### [Short exercise]
Take the lines from the one bearing "# ---- helpers" to the one bearing "shutter > 0, shutter", inclusive, and reproduce them exactly; include no other line.

### [Collected data]
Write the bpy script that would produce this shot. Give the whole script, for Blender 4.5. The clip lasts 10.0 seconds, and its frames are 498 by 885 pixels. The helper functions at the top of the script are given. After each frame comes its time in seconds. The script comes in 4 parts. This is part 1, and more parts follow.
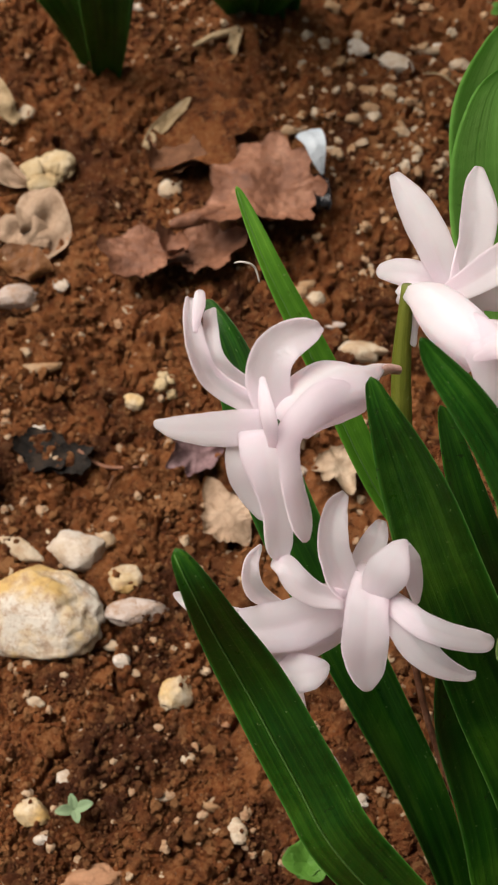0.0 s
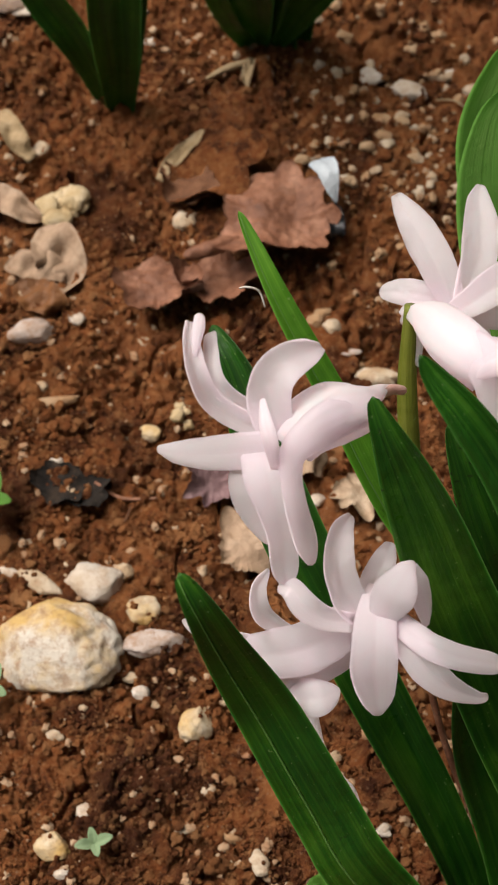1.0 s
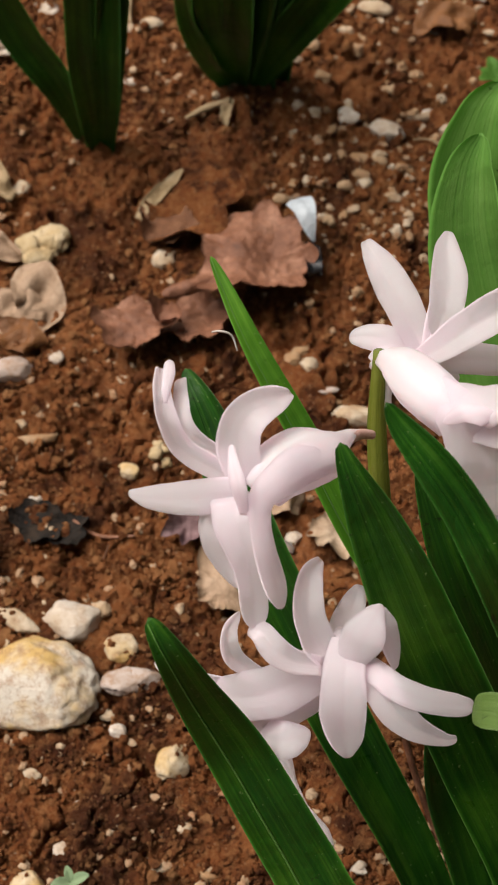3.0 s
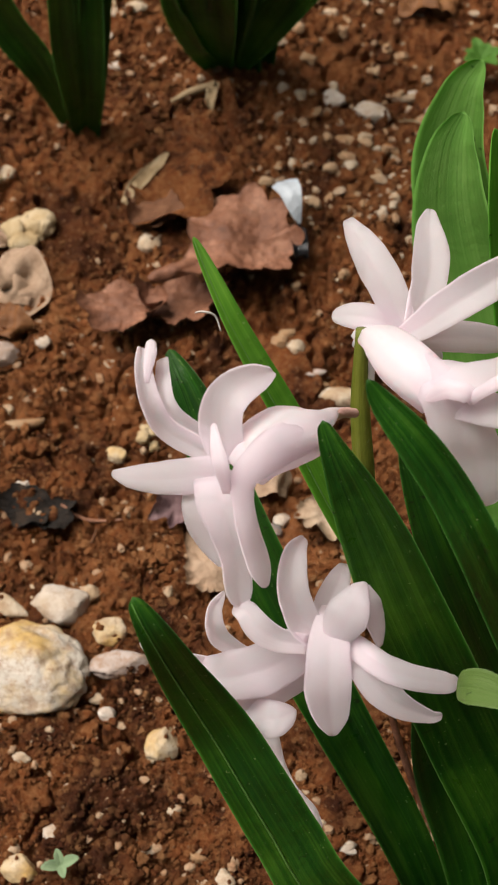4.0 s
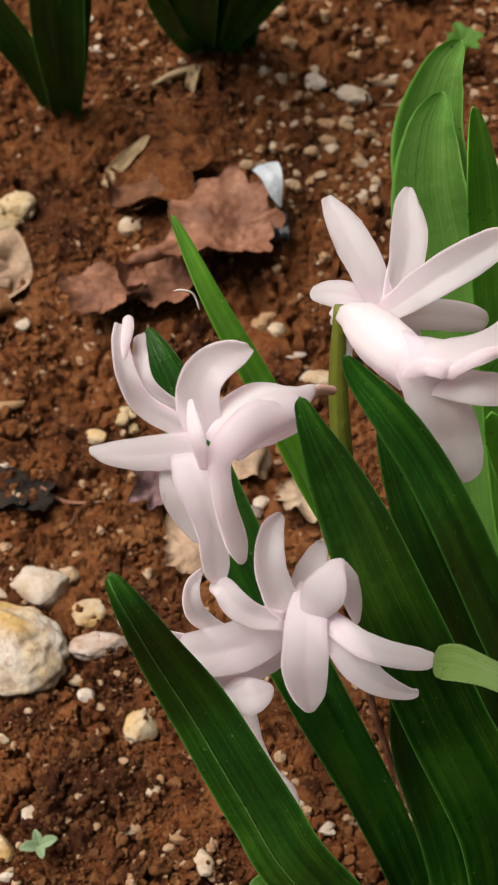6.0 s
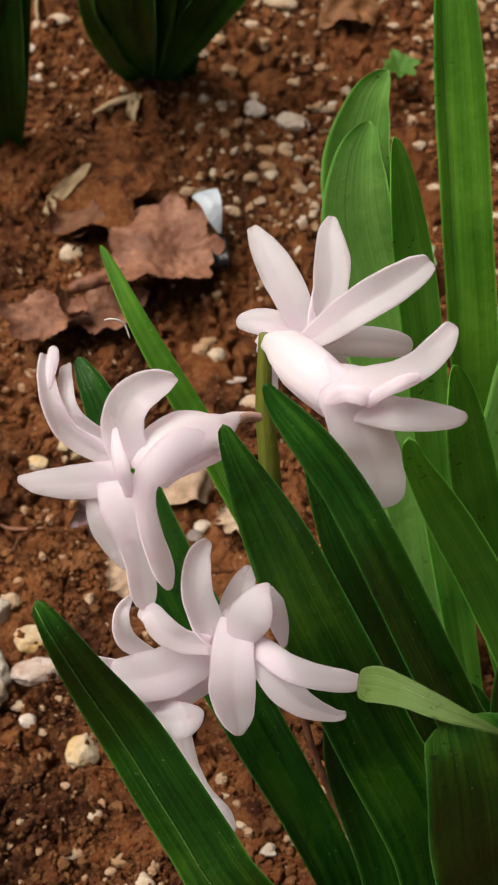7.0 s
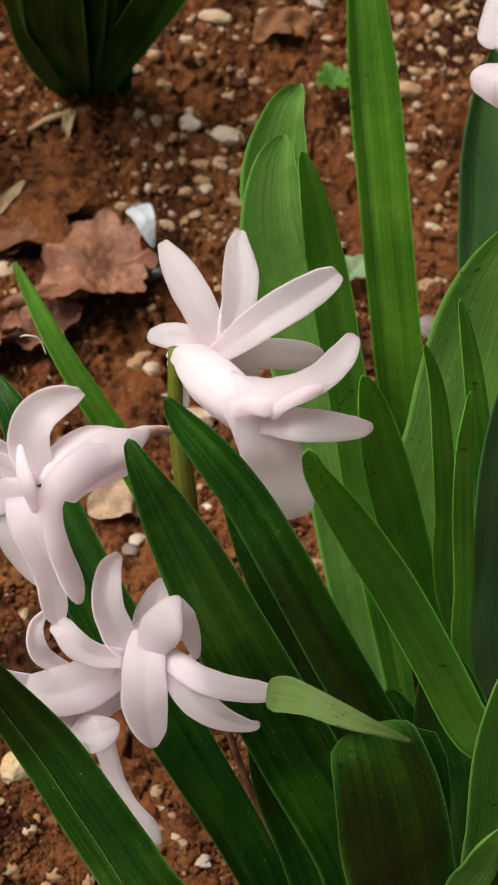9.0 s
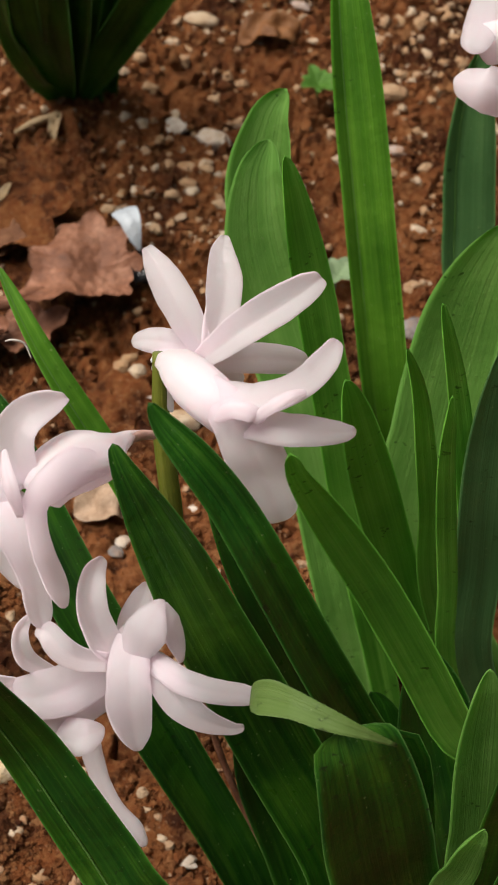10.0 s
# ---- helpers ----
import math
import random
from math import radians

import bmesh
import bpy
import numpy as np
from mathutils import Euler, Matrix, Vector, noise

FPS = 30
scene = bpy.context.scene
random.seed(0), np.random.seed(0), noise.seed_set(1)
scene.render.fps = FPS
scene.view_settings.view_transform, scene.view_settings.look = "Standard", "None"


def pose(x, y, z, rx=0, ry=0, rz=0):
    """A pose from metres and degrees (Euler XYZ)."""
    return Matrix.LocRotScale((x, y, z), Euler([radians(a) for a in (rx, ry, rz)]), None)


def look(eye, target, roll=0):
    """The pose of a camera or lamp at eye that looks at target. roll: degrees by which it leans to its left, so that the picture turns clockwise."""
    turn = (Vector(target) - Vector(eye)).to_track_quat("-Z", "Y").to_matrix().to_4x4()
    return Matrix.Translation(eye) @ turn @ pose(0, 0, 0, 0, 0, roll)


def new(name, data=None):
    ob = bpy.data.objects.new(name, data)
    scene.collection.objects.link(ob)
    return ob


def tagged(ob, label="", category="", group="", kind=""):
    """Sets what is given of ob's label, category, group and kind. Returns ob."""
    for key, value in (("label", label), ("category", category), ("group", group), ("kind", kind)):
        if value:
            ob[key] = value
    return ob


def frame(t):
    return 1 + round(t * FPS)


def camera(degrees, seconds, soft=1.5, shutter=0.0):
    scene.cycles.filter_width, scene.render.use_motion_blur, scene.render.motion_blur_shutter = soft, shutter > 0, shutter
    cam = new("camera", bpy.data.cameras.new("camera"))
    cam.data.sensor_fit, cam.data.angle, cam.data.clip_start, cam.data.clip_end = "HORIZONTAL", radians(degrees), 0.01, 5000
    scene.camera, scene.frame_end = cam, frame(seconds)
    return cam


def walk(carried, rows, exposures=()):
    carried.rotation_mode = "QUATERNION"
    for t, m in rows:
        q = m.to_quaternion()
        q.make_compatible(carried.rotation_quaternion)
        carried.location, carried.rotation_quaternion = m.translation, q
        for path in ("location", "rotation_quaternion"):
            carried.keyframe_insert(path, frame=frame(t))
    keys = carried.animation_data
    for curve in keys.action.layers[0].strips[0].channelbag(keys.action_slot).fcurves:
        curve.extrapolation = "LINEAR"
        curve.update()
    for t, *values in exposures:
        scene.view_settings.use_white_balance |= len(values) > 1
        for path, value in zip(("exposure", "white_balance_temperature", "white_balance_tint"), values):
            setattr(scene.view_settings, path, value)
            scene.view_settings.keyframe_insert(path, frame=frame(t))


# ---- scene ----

# ---------- camera ----------
cam = camera(18.0, 10.0, 1.9)
cam.data.dof.use_dof = True
cam.data.dof.focus_distance = 0.245
cam.data.dof.aperture_fstop = 76.0
PATH = [
    (0, (0.00005, -0.17375, 0.30295), (0.00004, -0.03339, 0.03781), 4.99),
    (0.5, (-0.00111, -0.17457, 0.30025), (-0.00846, -0.03478, 0.03491), 2.50),
    (1, (0.00566, -0.17474, 0.30092), (-0.00295, -0.02840, 0.03918), 0.88),
    (1.5, (0.00612, -0.17535, 0.29964), (-0.00457, -0.02999, 0.03742), -0.00),
    (2, (0.00626, -0.17552, 0.29883), (-0.00418, -0.03094, 0.03618), 0.31),
    (2.5, (0.00673, -0.17509, 0.30031), (-0.00418, -0.02828, 0.03891), 0.21),
    (3, (0.00857, -0.17328, 0.30448), (0.00129, -0.02269, 0.04511), 1.34),
    (3.2, (0.00847, -0.17296, 0.30465), (0.00163, -0.02306, 0.04487), 1.58),
    (4.3, (0.01140, -0.17524, 0.30268), (0.00493, -0.02635, 0.04231), 0.84),
    (4.5, (0.01173, -0.17559, 0.30213), (0.00425, -0.02668, 0.04181), 0.42),
    (5, (0.01084, -0.17503, 0.30267), (0.00303, -0.02510, 0.04293), 0.63),
    (5.2, (0.01113, -0.17526, 0.30294), (0.00564, -0.02528, 0.04318), 1.48),
    (6.3, (0.01218, -0.17669, 0.30229), (0.00955, -0.02913, 0.04109), 2.34),
    (6.5, (0.01380, -0.17683, 0.30308), (0.01231, -0.02868, 0.04222), 2.53),
    (7, (0.01768, -0.17677, 0.30596), (0.02027, -0.02532, 0.04701), 3.50),
    (7.5, (0.02071, -0.17783, 0.30827), (0.02596, -0.02550, 0.04987), 4.11),
    (8, (0.02506, -0.17743, 0.30677), (0.03058, -0.02726, 0.04712), 3.77),
    (8.5, (0.02766, -0.17747, 0.30578), (0.03358, -0.02620, 0.04678), 3.53),
    (9, (0.02840, -0.17712, 0.30775), (0.03430, -0.02372, 0.05001), 3.52),
    (9.5, (0.02798, -0.17695, 0.30882), (0.03360, -0.02336, 0.05118), 3.44),
    (10, (0.02920, -0.17690, 0.30935), (0.03710, -0.02383, 0.05146), 4.10),
]
walk(cam, [(t, look(eye, target, roll)) for t, eye, target, roll in PATH])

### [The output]
# ---- helpers ----
import math
import random
from math import radians

import bmesh
import bpy
import numpy as np
from mathutils import Euler, Matrix, Vector, noise

FPS = 30
scene = bpy.context.scene
random.seed(0), np.random.seed(0), noise.seed_set(1)
scene.render.fps = FPS
scene.view_settings.view_transform, scene.view_settings.look = "Standard", "None"


def pose(x, y, z, rx=0, ry=0, rz=0):
    """A pose from metres and degrees (Euler XYZ)."""
    return Matrix.LocRotScale((x, y, z), Euler([radians(a) for a in (rx, ry, rz)]), None)


def look(eye, target, roll=0):
    """The pose of a camera or lamp at eye that looks at target. roll: degrees by which it leans to its left, so that the picture turns clockwise."""
    turn = (Vector(target) - Vector(eye)).to_track_quat("-Z", "Y").to_matrix().to_4x4()
    return Matrix.Translation(eye) @ turn @ pose(0, 0, 0, 0, 0, roll)


def new(name, data=None):
    ob = bpy.data.objects.new(name, data)
    scene.collection.objects.link(ob)
    return ob


def tagged(ob, label="", category="", group="", kind=""):
    """Sets what is given of ob's label, category, group and kind. Returns ob."""
    for key, value in (("label", label), ("category", category), ("group", group), ("kind", kind)):
        if value:
            ob[key] = value
    return ob


def frame(t):
    return 1 + round(t * FPS)


def camera(degrees, seconds, soft=1.5, shutter=0.0):
    scene.cycles.filter_width, scene.render.use_motion_blur, scene.render.motion_blur_shutter = soft, shutter > 0, shutter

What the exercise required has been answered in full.